This is the ninth video in Part 3 of the Performance-Aware Programming series. Please see the Table of Contents to quickly navigate through the rest of the course as it is updated weekly. The listings referenced in the video (listings 125, 126, 127, and 128) are available on the github.
By popular demand, in the past few videos, we took a more in-depth look at virtual memory than I was originally planning to include in this course. We don't have to worry that much about virtual memory for most of the things we do, so I hadn’t planned on making a whole section out of it. But, since people were curious, we ended up doing almost that.
That's fine! More knowledge is never going to hurt. It can only help us make good decisions. And as a result, we have a lot less to cover in today’s post than we would have otherwise, because we now already know about things like 2mb physical pages.
So let’s return to our haversine problem. Before we started our page table excursion, we were looking at our “first-read performance” — the amount of time it took us to read our data file off the disk (or from the OS memory cache) at startup.

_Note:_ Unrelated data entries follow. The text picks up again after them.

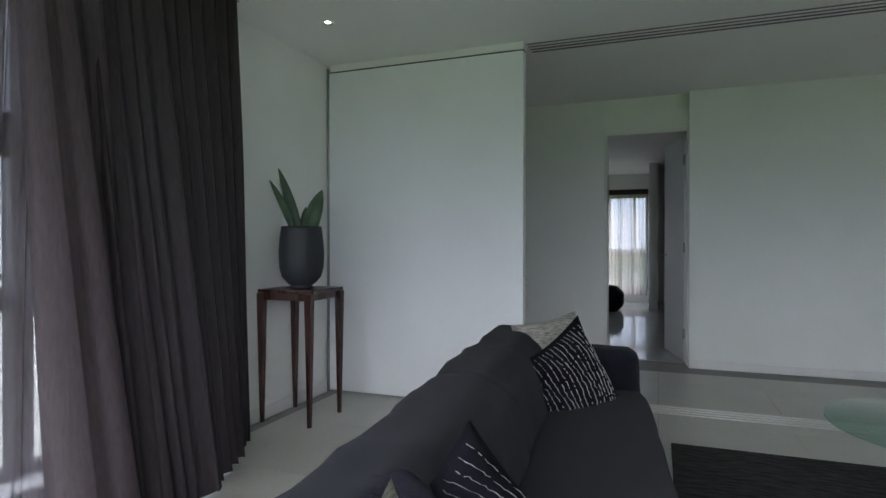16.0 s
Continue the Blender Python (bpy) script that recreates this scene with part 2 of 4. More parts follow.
M_WATER = mat("pool_water", (0.11, 0.45, 0.48), 0.06, var=0.05, scale=0.8, fine=5, bump=0.012, base2=(0.15, 0.52, 0.54))
M_POOL = mat("pool_plaster", (0.35, 0.68, 0.70), 0.7, var=0.05)
M_GRASS = mat("mown_lawn", (0.092, 0.175, 0.034), 0.95, var=0.22, scale=0.5, fine=40, bump=0.25, base2=(0.062, 0.135, 0.024), spec=0.1)
M_YARD = mat("yard_lawn", (0.075, 0.135, 0.030), 0.95, var=0.22, scale=0.8, fine=50, bump=0.25, base2=(0.045, 0.085, 0.020), spec=0.1)
M_LAND = mat("valley_scrub", (0.125, 0.165, 0.090), 0.97, var=0.25, scale=0.012, fine=0.35, bump=0.3, base2=(0.075, 0.100, 0.062), spec=0.05, wear=0.3)
M_HEDGE = mat("clipped_hedge", (0.10, 0.17, 0.045), 0.9, var=0.3, scale=5, fine=45, bump=0.4, base2=(0.05, 0.09, 0.025), spec=0.1)
M_TREE = mat("foliage", (0.115, 0.175, 0.055), 0.9, var=0.3, scale=0.5, fine=9, bump=0.3, base2=(0.050, 0.086, 0.034), spec=0.1, random_tint=0.55)
M_WOODS = mat("woodland_foliage", (0.100, 0.124, 0.058), 0.92, var=0.22, scale=0.07, fine=1.2, bump=0.3, base2=(0.042, 0.060, 0.036), spec=0.08)
M_STRAP = mat("strappy_leaves", (0.130, 0.185, 0.075), 0.8, var=0.3, scale=1.5, fine=12, bump=0.0, base2=(0.065, 0.105, 0.042), spec=0.15)
M_FLOWER = mat("yellow_petals", (0.55, 0.45, 0.08), 0.8, var=0.15, scale=5, fine=40, bump=0.0)
M_BARK = mat("bark", (0.09, 0.07, 0.05), 0.95, var=0.25, scale=6, fine=60, bump=0.3)
M_HOUSE = mat("white_house_render", (0.76, 0.76, 0.74), 0.8, var=0.05, scale=0.7, fine=6, bump=0.0)
M_ROOF = mat("grey_roof_tile", (0.105, 0.10, 0.105), 0.8, var=0.15, scale=0.6, fine=9, bump=0.1)
M_FASCIA = mat("blue_grey_fascia", (0.16, 0.18, 0.22), 0.5, var=0.08)
M_TERRA = mat("terracotta_roof", (0.42, 0.19, 0.11), 0.85, var=0.15, scale=0.3, fine=3, bump=0.05)
M_PINK = mat("pink_render", (0.55, 0.38, 0.29), 0.85, var=0.1, scale=0.3, fine=4)
# ridge colours carry the distance haze, paler and bluer with range
M_RIDGE = mat("far_hazed_ridge", (0.22, 0.27, 0.31), 0.98, var=0.1, scale=0.004, fine=0.02, bump=0.0, spec=0.0)
M_RIDGE_NEAR = mat("near_hazed_ridge", (0.120, 0.150, 0.135), 0.98, var=0.25, scale=0.012, fine=0.06, bump=0.0, spec=0.0, base2=(0.085, 0.112, 0.105))
M_RIDGE_MID = mat("mid_hazed_ridge", (0.155, 0.19, 0.20), 0.98, var=0.2, scale=0.008, fine=0.04, bump=0.0, spec=0.0)
M_FARWIN = mat("dark_window", (0.03, 0.035, 0.04), 0.15, var=0.1, fine=4, bump=0.0)
M_SASH = glass("tinted_awning_glass", (0.55, 0.60, 0.62), 0.0)
M_BUFF = mat("buff_render", (0.42, 0.35, 0.27), 0.85, var=0.1)
M_TERRACE = mat("pale_terrace_screed", (0.52, 0.51, 0.48), 0.85, var=0.08, scale=1.2, fine=30, bump=0.02)
M_CURTAIN_FAR = mat("grey_neighbour_curtain", (0.20, 0.195, 0.185), 0.9, var=0.1, scale=5, fine=60)


# ---- builders ----
def mesh_from(name, verts, faces, material, parent=None, smooth=False):
    me = bpy.data.meshes.new(name)
    me.from_pydata([tuple(v) for v in verts], [], faces)
    me.materials.append(material)
    if smooth:
        me.polygons.foreach_set("use_smooth", [True] * len(me.polygons))
    me.update()
    ob = new(name, me)
    ob.parent = parent
    return ob


def finish(bm, name, material, parent=None, smooth=False):
    me = bpy.data.meshes.new(name)
    bmesh.ops.recalc_face_normals(bm, faces=bm.faces)
    bm.to_mesh(me)
    bm.free()
    me.materials.append(material)
    if smooth:
        me.polygons.foreach_set("use_smooth", [True] * len(me.polygons))
    ob = new(name, me)
    ob.parent = parent
    return ob


def add_box(bm, x0, x1, y0, y1, z0, z1, bevel=0.0):
    r = bmesh.ops.create_cube(bm, size=1)
    for v in r["verts"]:
        v.co = ((x0 + x1) / 2 + v.co.x * (x1 - x0), (y0 + y1) / 2 + v.co.y * (y1 - y0), (z0 + z1) / 2 + v.co.z * (z1 - z0))
    if bevel:
        ed = {e for v in r["verts"] for e in v.link_edges}
        bmesh.ops.bevel(bm, geom=list(ed), offset=bevel, segments=2, affect="EDGES", profile=0.5)


def boxes(name, items, material, parent=None, bevel=0.004):
    bm = bmesh.new()
    for it in items:
        add_box(bm, *it, bevel=bevel)
    return finish(bm, name, material, parent)


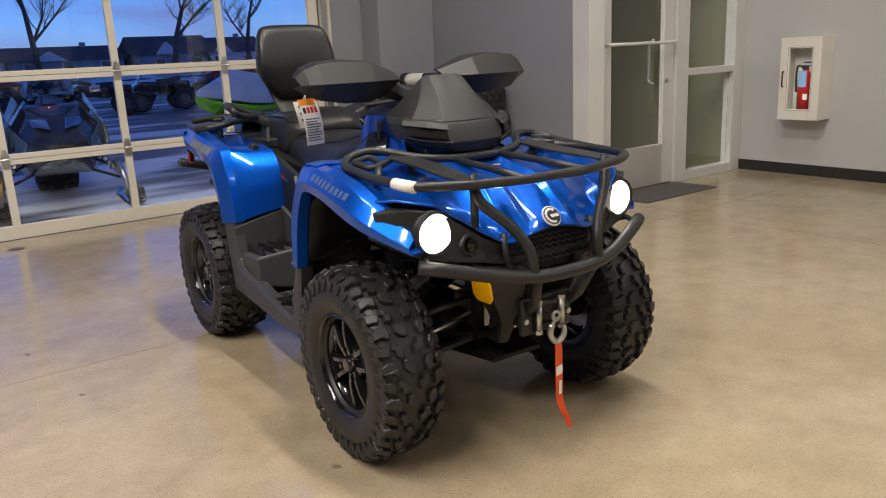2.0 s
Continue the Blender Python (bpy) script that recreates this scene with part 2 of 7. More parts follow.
def tube(pts, r, sides=10, closed=False, squash=1.0):
    bm = bmesh.new()
    add_tube(bm, pts, r, sides, closed, squash=squash)
    return bm


def add_cyl(bm, a, b, r, sides=16, r2=None):
    add_tube(bm, [a, b], [r, r if r2 is None else r2], sides)


def cyl(a, b, r, sides=16, r2=None):
    bm = bmesh.new()
    add_cyl(bm, a, b, r, sides, r2)
    return bm


def add_loft(bm, rings, cap=True, ring_closed=True):
    R = [[bm.verts.new(p) for p in ring] for ring in rings]
    n = len(R[0])
    for i in range(len(R) - 1):
        for k in range(n if ring_closed else n - 1):
            bm.faces.new((R[i][k], R[i][(k + 1) % n], R[i + 1][(k + 1) % n], R[i + 1][k]))
    if cap and ring_closed:
        bm.faces.new(list(reversed(R[0])))
        bm.faces.new(R[-1])
    return R


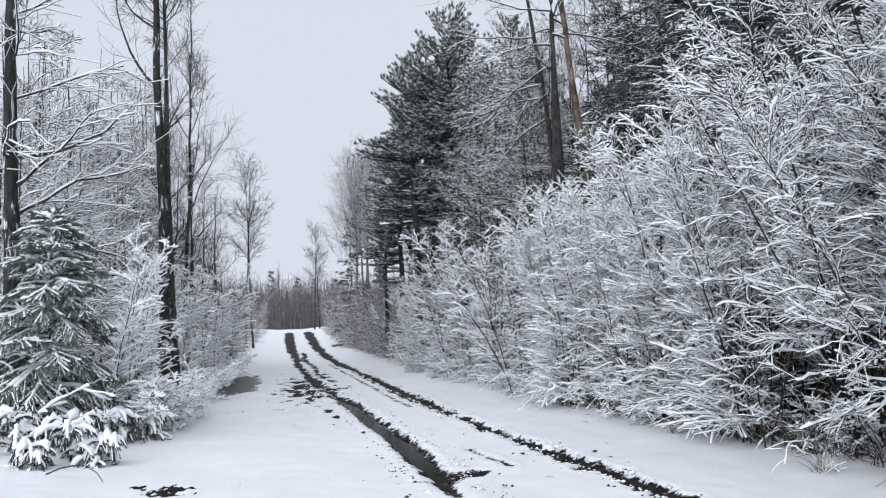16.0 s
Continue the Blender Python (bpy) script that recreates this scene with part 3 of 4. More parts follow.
# ---- bare trees ----
def bare_tree_meshes(seed, height, girth, first, limbs, subs, twigs, lean=0.03, rise=48, spread=0.34, depth=0.012, sides=3, thin=1.0, bark=None, bend=0.15, sway=0.012, wiggle=0.14, boll=0.0, curve=0.0, great=(), top=0.25):
    rng = np.random.default_rng(seed)
    trunk, crown, snow = Soup(), Soup(), Soup()
    k = 14
    u = np.linspace(0, 1, k)
    ax = np.zeros((1, k, 3))
    ax[0, :, 0] = lean * height * u + curve * height * u ** 2 + np.cumsum(rng.normal(0, sway, k)) * height / 10
    ax[0, :, 1] = np.cumsum(rng.normal(0, sway, k)) * height / 10
    ax[0, :, 2] = height * u - 0.1
    rt = (girth * (1 - u) ** 0.85 + 0.006) * (1 + 0.5 * np.exp(-u * 25))
    rt = rt * (1 + boll / (1 + np.exp((u - 0.42) / 0.012)))
    v = np.linspace(0, 1, 4 * k)
    fine = np.stack([np.interp(v, u, ax[0, :, c]) for c in range(3)], -1)[None]
    tubes(trunk, fine, (np.interp(v, u, rt) * (1 + rng.normal(0, 0.05, 4 * k)))[None], 9)
    s = np.sort(first + (0.99 - first) * rng.random(limbs))
    az = np.cumsum(rng.normal(2.4, 0.5, limbs))
    L = spread * height * (top + (1 - top) * (1 - s) / (1 - first)) * rng.uniform(0.6, 1.15, limbs)
    E = np.radians(rise + 14 * s + rng.normal(0, 10, limbs))
    for i, (at, turn, up, reach) in enumerate(great):
        s[i], az[i], E[i], L[i] = at, radians(turn), radians(up), reach
    p, _, _ = along(ax, np.zeros(limbs, int), s)
    B = bent(p, az, E, L, 8, rng, rng.normal(bend, 0.3, limbs), wiggle, 0.06)
    rb = np.minimum(np.interp(s, u, rt) * 0.45, 0.006 + 0.008 * L)
    rb[:len(great)] = np.minimum(np.interp(s[:len(great)], u, rt) * 0.45, 0.012 + 0.011 * L[:len(great)])
    rB = radii(rb, rb * 0.15 + 0.004, 8)
    tubes(crown, B, rB, 5)
    cap_snow(snow, B, rB, depth * 1.25, rng, sides + 1)
    m = limbs * subs
    w = np.repeat(np.arange(limbs), subs)
    st = np.tile(np.linspace(0.2, 0.97, subs), limbs) + rng.normal(0, 0.04, m)
    p, a, e = along(B, w, st)
    L2 = L[w] * rng.uniform(0.3, 0.58, m) * (1.1 - 0.5 * st)
    a, e = forked(a, e, np.radians(rng.uniform(22, 62, m)), rng.uniform(0, 6.28, m))
    S = bent(p, a, e, L2, 5, rng, -0.15 if depth < 0.006 else 0.1, 0.16, 0.12)
    rS = radii(np.full(m, 0.0085 * thin), np.full(m, 0.004 * thin), 5)
    tubes(crown, S, rS, 3)
    cap_snow(snow, S, rS, depth, rng, sides)
    m2 = m * twigs
    w2 = np.repeat(np.arange(m), twigs)
    st = np.tile(np.linspace(0.25, 0.98, twigs), m) + rng.normal(0, 0.04, m2)
    p, a, e = along(S, w2, st)
    a, e = forked(a, e, np.radians(rng.uniform(18, 55, m2)), rng.uniform(0, 6.28, m2))
    W = bent(p, a, e, L2[w2] * rng.uniform(0.3, 0.75, m2), 3, rng, -0.15, 0.14)
    rW = radii(np.full(m2, 0.0042 * thin), np.full(m2, 0.0026 * thin), 3)
    tubes(crown, W[:, ::2], rW[:, ::2], 3)
    cap_snow(snow, W[:, ::2], rW[:, ::2], depth * 0.8, rng, 3, 0.85)
    bark = bark or GREY_BARK
    out = (trunk.mesh("trunk", bark), crown.mesh("crown", GREY_BARK if bark is PLASTERED else bark))
    return out + (snow.mesh("snow", TWIG_SNOW),) if depth > 0 else out


def tree(meshes, x, y, yaw, size, label, group="", z=None, name="bare_tree", category="tree"):
    ob = thing(name, pose(x, y, float(lift(np.array(float(x)), np.array(float(y)))) - 0.03 if z is None else z, 0, 0, yaw), label, category, group)
    ob.scale = (size, size, size)
    trunk = part("trunk", meshes[0], ob)
    tagged(part("crown" if name == "bare_tree" else "foliage", meshes[1], ob, None, "bare branches" if name == "bare_tree" else ""), kind="stuff")
    if len(meshes) > 2:
        tagged(part("snow", meshes[2], ob, None, "snow caught in the crown"), kind="stuff")
    return ob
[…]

When loading files, you're often reading out of memory, not external storage, because some other process recently read or wrote the same file. In general, unless we know for certain that we are not in this scenario, we shouldn’t consider the I/O speed of a traditional hard drive, or even a solid-state drive, to be our upper limit. The OS often caches file data, and when we hit that cache, we get speeds faster than typical drives provide.
Now, when we benchmarked this to see what the maximum speed of a cached read was, we hit a snag: provisioning the memory for the read actually caused the read to perform significantly slower. When we looked into why, it was clear that the periodic virtual-to-physical mapping interrupts done by the operating system were the culprit.
So the natural question we want to ask is, can we do anything about this?